One of the great things about working at Dutton’s was the actors who came in. I engaged in energetic conversations with JT Walsh and Williams Daniels about Dickens and other show folks. Molly Ringwald's family home stood on a side street off Laurel. Her father Bob was blind and sang in a first rate barbershop quartet. I remember helping her finds some obscure titles on jazz. The store had a great film section. It’s where I first bought “I Lost It at The Movies,” and “The American Cinema: Directors and Directions, 1928-1969.” And there was a nice sideline to be had in renting out leather-bound books to studios for set dressing. When Steve Haft, the producer of “Dead Poets Society,” ordered so many linear feet of books, we delivered. Somehow, someone in the store, got me a copy of the script. After reading it I had the temerity to write Mr. Haft with some recommendations about the choice of poems the script featured. Instead of using Vachel Lindsay’s racist and obnoxious “Congo,” why not go with Whitman? I was pretty obnoxious. But then, I never thought much of the movie.

I’m pretty sure I got this script by way of a Dutton’s regular, a classic gentleman of the old school by the name of John Myhers. He was a jobbing actor whose chief claim to fame was, I suppose, his role in the film version of “How To Succeed in Business without Really Trying.” He was effortlessly gracious and charming – a total ham and a wonderful racounteur. He was in the store nearly every day -- just came to shoot the shit with Dave. I felt a bit sorry for him. But he was a generous man. One day he took me aside and said, look here, you ought to be reading screenplays! And he put me in touch with his agent, a woman named Shirley Mann, who maybe was once married to the celebrated director Daniel Mann. Or was it Delbert? Who knows? It was entrée to a whole other world.
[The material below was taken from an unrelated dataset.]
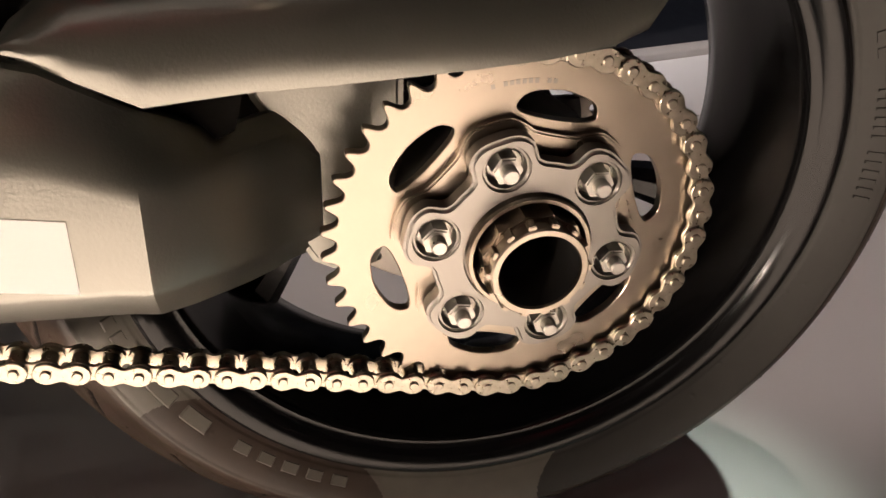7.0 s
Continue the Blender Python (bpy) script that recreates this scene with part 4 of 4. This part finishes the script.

Shirley had a nice little office on Sunset Blvd. But not the really nice part. It was just shy of, that is to say, east of Crescent Heights. It was Crescent Heights adjacent, one might say. But I was too naïve to note the distinction then. My interview was brief. She just assumed I knew what to do. I only read two or three scripts for her, for peanuts, as I recall – maybe $40 each? They all had to do with werewolves. One of them was pretty good. Her method was unique and quite efficient. I was to come into the office and type out my report on a large double-sided index card, back and front. Front for synopsis, back for analysis. Like I said, efficient. It was really all these B-movie scripts deserved.

From there I branched out: ITC, Viacom, Lightstorm, Kathryn Bigelow, HBO – everything else. But that’s another story.

Dave hated doing book signings and I much later came to know why. They’re a lot of bother and trouble and very few copies get sold. Having given many readings myself now, I can say that book signings are transitory tributes to an author’s vanity. His younger brother Doug, who ran the fancy, upscale Dutton’s Brentwood on San Vincente over on the west side, excelled at signings. The likes of Margaret Atwood would drop by to shill her wares. But Dave wanted nothing to do with them. The one exception I can recall him making was for his old pal Larry McMurtry. Larry was himself, besides being a Major Author, a bookseller of no small repute. When he came to town, Dave closed the store so that Larry could roam the shelves unhindered by the public, while a few of us stood respectfully in the wings should the Great Man need anything. It was all a bit theatrical and somewhat out of keeping for Dave. But he was just helping out his old buddy.

No account of Dutton’s can be made without the luminous presence of his wife, Judy, who I am convinced was the secret genius of the place. Judy had a kind of swoony zaftig grace and a razor sharp wit and oh yeah, she also kept the books. I’m quite sure the place would have floundered without her capable guiding hand. Every year, she would re-read “Pride and Prejudice.”

Dave Dutton was like a second father to me. I don’t know why he brought me under his wing but I will always be grateful for it. He died a few years ago -- Alzheimers -- up on Whidbey Island. His niece, whom I've never met, wrote me to let me know. I guess I was on some list of people he wanted notified. Even in death, he was still reaching out.